ISABELLE BOUDINEAU - Nous serons les ardents défenseurs des fonds européens consacrés à la cohésion des territoires gérés par les collectivités. Nous avons ce défi d'avoir un budget un peu en baisse alors qu'un contributeur net, le Royaume-Uni, sort de l'Union européenne, occasionnant une perte de 11 à 12 milliards d'euros par an dans le budget. Dans le même temps, le Conseil européen, la réunion des chefs d'État et de gouvernement, souhaite donner des nouvelles priorités à l'UE sans augmenter le budget. La défense commune, la sécurité aux frontières et l'accueil des réfugiés commencent à trouver leur place et témoignent de nouvelles ambitions, mais il n'y a pas de contributions à la hauteur en face.

Certains États-membres opposent, en effet, leur veto à toute augmentation de leur contribution ou restent frileux alors que l'UE n'a plus de recettes propres suffisantes. Il est aisé de dire que l'Europe n'en fait pas assez, mais c'est un bouc émissaire facile et chacun regarde ses pieds quand il est question de moyens supplémentaires.

Votre élection intervient à un moment où les États membres négocient avec la Commission européenne le déploiement des fonds européens pour la période 2021-2027 avec une baisse de 5%...

La France subira, elle aussi à son échelle, une baisse de 5%, quand les pays de l'Est connaîtront une chute de 15% à 20%. C'est à la fois une bonne et une mauvaise nouvelle. La Commission européenne considère que la France n'est pas sur la voie de la résorption de ses inégalités sociales et territoriales, alors que tous les pays de l'Est ont vu leur croissance progresser. Nous allons continuer à faire du lobbying pour l'ensemble des collectivités européennes, en faisant la démonstration que les fonds de cohésion ont une réelle utilité.

Entre 2014 et 2020, la région Nouvelle-Aquitaine bénéficie de 2,5 milliards d'euros, ce qui de la part de l'Europe témoigne aussi bien d'un effet levier qu'une attention aux territoires que n'a pas notre propre État. Les fonds européens sont même irremplaçables dans la montée en compétitivité de nos PME et permettent une intervention différenciée qui ne passe pas par la vision parisienne du CICE qui s'est appliquée indistinctement dans les grandes entreprises. Si nous l'avions décentralisé, nous n'en serions pas là aujourd'hui.

Redoutez-vous une baisse des investissements à l'échelle de votre région ?
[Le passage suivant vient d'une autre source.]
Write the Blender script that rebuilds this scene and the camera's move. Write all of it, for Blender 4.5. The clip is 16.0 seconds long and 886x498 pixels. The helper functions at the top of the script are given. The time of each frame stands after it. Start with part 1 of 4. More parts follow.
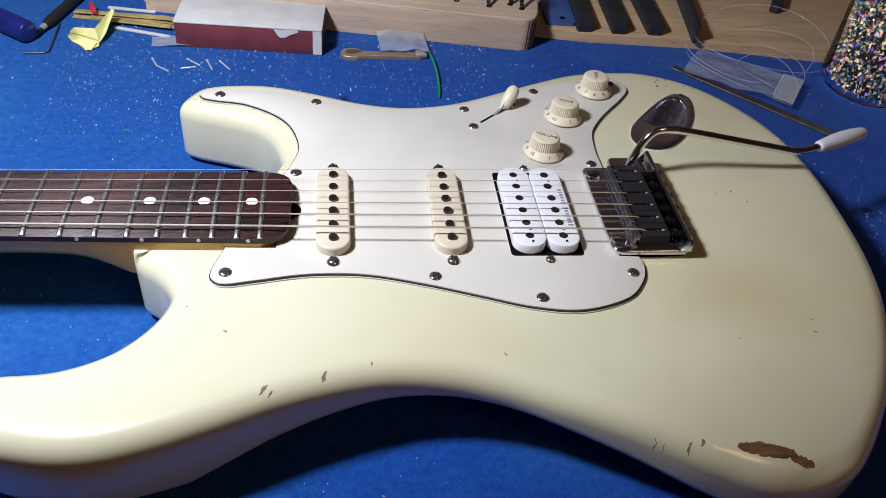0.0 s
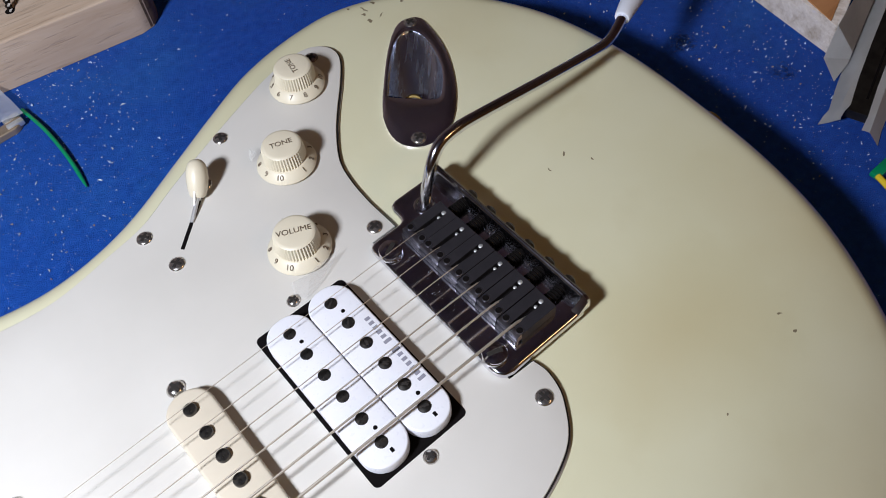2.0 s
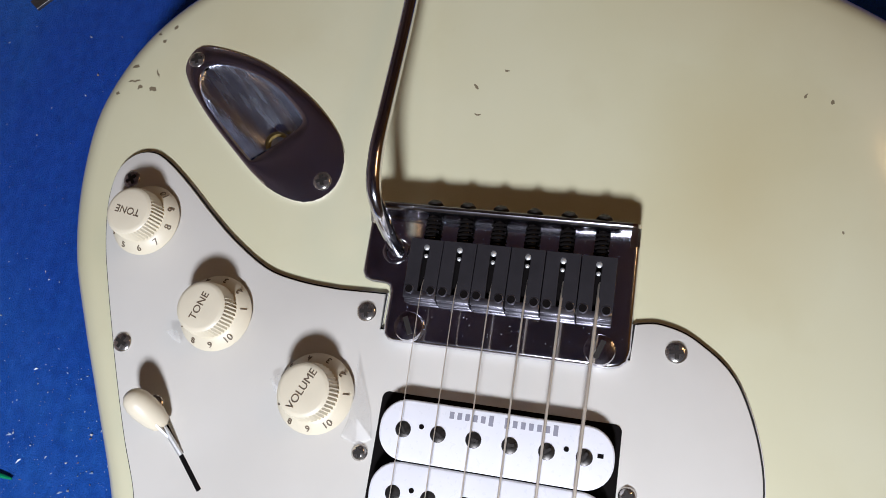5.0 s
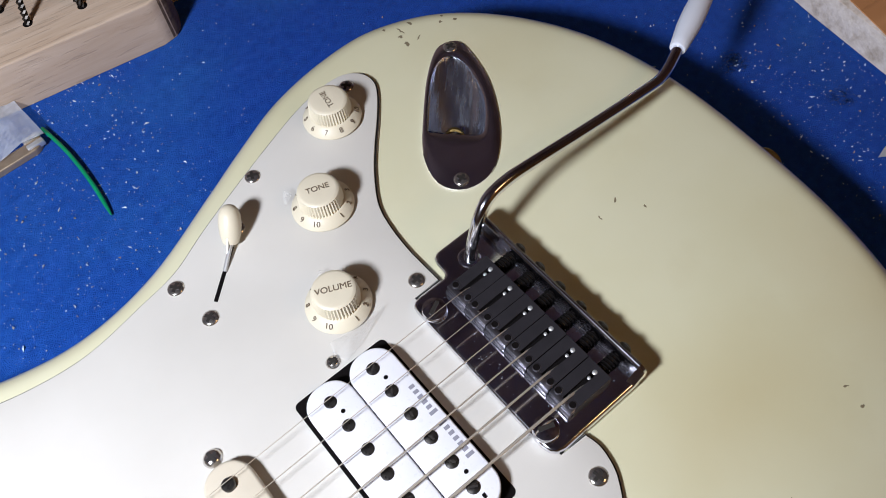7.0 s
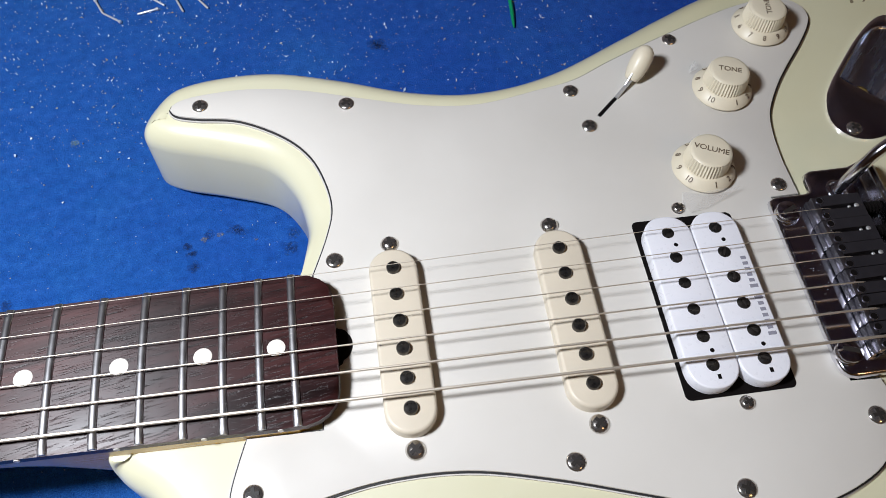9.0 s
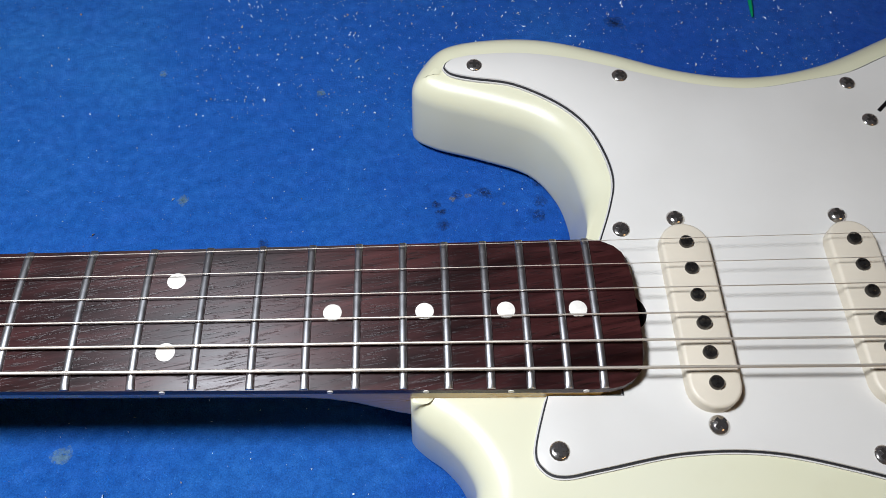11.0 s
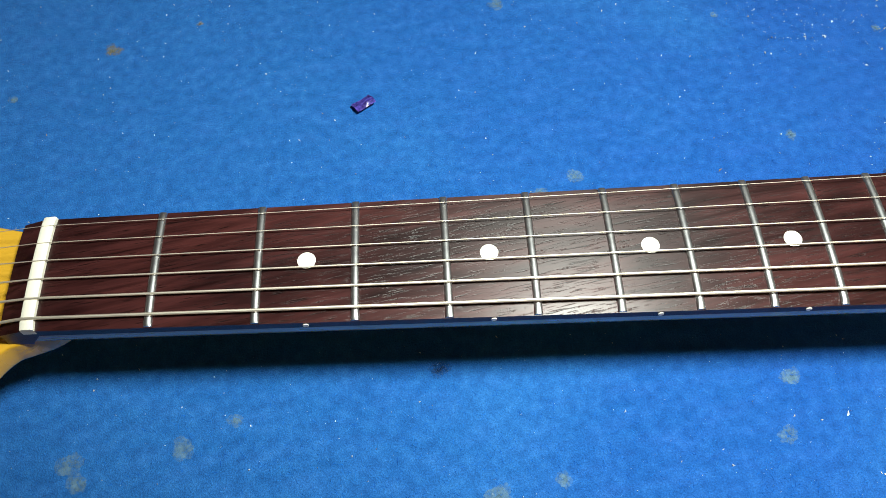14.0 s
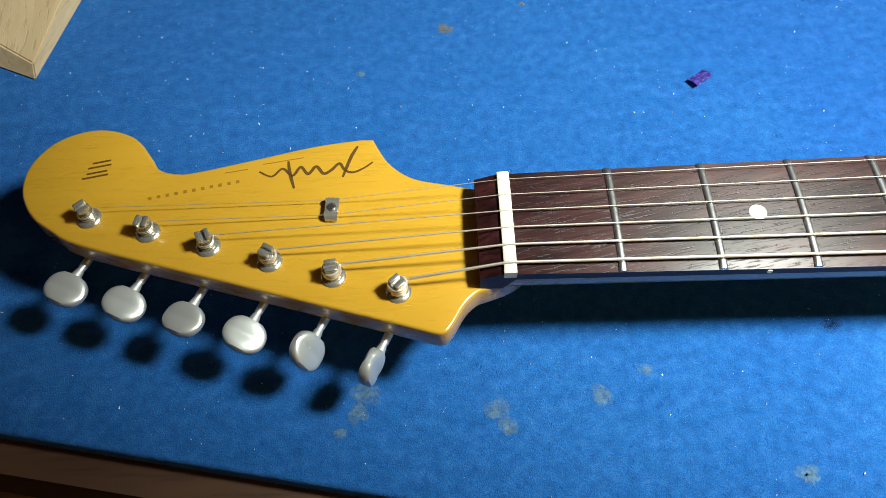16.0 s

Si cela reste de l'ordre de 5%, les dégâts seront amortis, mais l'enjeu est ailleurs. Si, en juillet dernier, nous avons décidé collectivement, régions, départements et mairies, de faire la politique de la chaise vide à la Conférence nationale des territoires sur l'Europe, ce n'est pas par plaisir, mais cette recentralisation et ce mépris sont révélateurs de l'état du pays. C'était une première alerte avant que les "Gilets jaunes" ne suivent.

Nous sommes d'ailleurs dans l'attente de savoir si ces fonds vont continuer à être gérés par les régions, comme c'est le cas depuis 2014. À l'époque, le président de la région Aquitaine Alain Rousset avait réussi à convaincre le président Hollande, en lui expliquant que nous savions mettre en équilibre une métropole comme Bordeaux et des territoires complètement délaissés où il n'y a plus d'attractivité. Nous savons panacher des fonds comme le fonds européen de développement régional (FEDER) ou le fonds social européen (FSE) car nous avons, par exemple, la compétence des lycées, de l'apprentissage et de la formation.

J'insiste : nous ne serions pas dans cette situation s'il y avait davantage de confiance dans les échelons locaux. Cela devient urgent, car nous sommes en train de préparer la génération 2021-2027. Il s'agit de passer deux ans sur le terrain avec tous les partenaires pour regarder ce qui est prioritaire, afin d'élaborer une politique ensuite validée par la Commission.